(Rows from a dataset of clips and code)
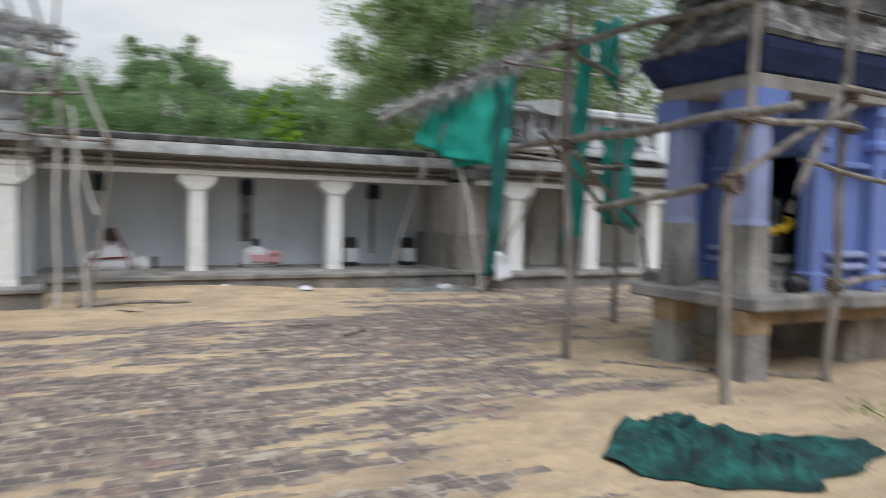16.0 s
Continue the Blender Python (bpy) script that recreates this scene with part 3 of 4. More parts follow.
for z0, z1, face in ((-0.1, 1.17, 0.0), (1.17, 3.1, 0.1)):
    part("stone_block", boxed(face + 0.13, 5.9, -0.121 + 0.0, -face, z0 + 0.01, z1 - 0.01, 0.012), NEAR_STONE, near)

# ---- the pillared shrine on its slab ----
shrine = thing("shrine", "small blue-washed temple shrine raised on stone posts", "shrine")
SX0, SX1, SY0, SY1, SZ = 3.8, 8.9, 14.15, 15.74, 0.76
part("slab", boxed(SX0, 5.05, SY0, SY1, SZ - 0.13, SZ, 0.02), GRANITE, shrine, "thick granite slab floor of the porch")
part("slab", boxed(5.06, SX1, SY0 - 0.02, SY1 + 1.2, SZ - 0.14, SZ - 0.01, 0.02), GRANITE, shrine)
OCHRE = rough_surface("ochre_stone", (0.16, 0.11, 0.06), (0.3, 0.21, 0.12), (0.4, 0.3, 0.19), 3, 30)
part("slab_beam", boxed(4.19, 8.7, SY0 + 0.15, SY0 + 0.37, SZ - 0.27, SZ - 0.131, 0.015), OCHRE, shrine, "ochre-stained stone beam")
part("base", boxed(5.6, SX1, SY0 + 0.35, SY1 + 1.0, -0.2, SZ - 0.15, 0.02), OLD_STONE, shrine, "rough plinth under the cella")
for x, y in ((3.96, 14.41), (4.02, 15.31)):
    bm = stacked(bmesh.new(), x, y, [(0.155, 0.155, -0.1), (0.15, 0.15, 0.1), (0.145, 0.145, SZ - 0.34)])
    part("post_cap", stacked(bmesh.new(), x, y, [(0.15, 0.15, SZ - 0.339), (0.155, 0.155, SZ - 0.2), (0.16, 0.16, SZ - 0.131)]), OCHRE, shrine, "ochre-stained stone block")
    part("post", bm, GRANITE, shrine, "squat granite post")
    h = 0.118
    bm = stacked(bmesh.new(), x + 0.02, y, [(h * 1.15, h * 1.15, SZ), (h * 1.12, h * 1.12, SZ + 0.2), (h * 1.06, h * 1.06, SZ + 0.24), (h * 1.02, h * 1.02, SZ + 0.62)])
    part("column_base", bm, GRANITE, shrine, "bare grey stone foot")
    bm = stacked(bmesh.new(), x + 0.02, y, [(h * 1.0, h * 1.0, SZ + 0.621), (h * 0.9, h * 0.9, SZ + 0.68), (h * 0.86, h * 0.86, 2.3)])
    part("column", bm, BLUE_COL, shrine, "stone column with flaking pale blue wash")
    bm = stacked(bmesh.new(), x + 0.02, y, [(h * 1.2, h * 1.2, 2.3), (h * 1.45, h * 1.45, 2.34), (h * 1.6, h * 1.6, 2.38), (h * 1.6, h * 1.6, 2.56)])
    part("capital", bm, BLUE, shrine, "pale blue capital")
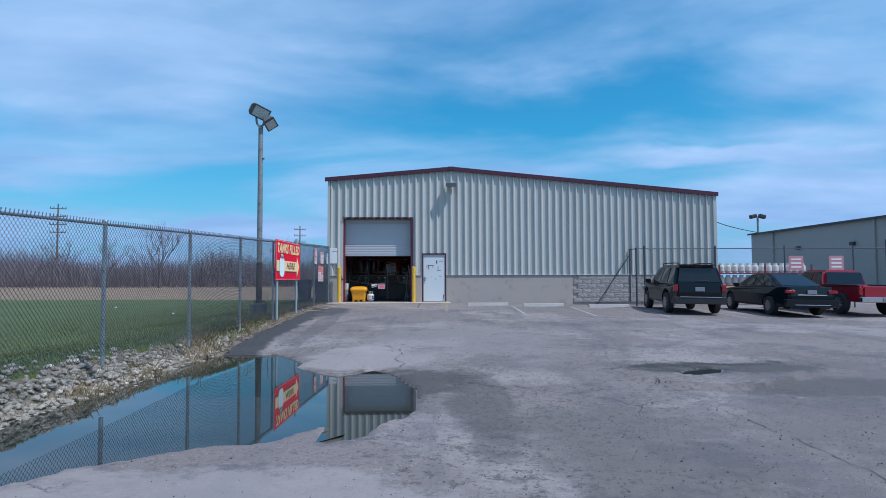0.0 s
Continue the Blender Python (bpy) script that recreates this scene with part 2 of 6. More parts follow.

What is being asked.
Give back exactly the stretch that opens on the line with "4. More parts follow." and closes on the line with "0.012), NEAR_STONE, near)".

Solved exercise.
Continue the Blender Python (bpy) script that recreates this scene with part 3 of 4. More parts follow.
for z0, z1, face in ((-0.1, 1.17, 0.0), (1.17, 3.1, 0.1)):
    part("stone_block", boxed(face + 0.13, 5.9, -0.121 + 0.0, -face, z0 + 0.01, z1 - 0.01, 0.012), NEAR_STONE, near)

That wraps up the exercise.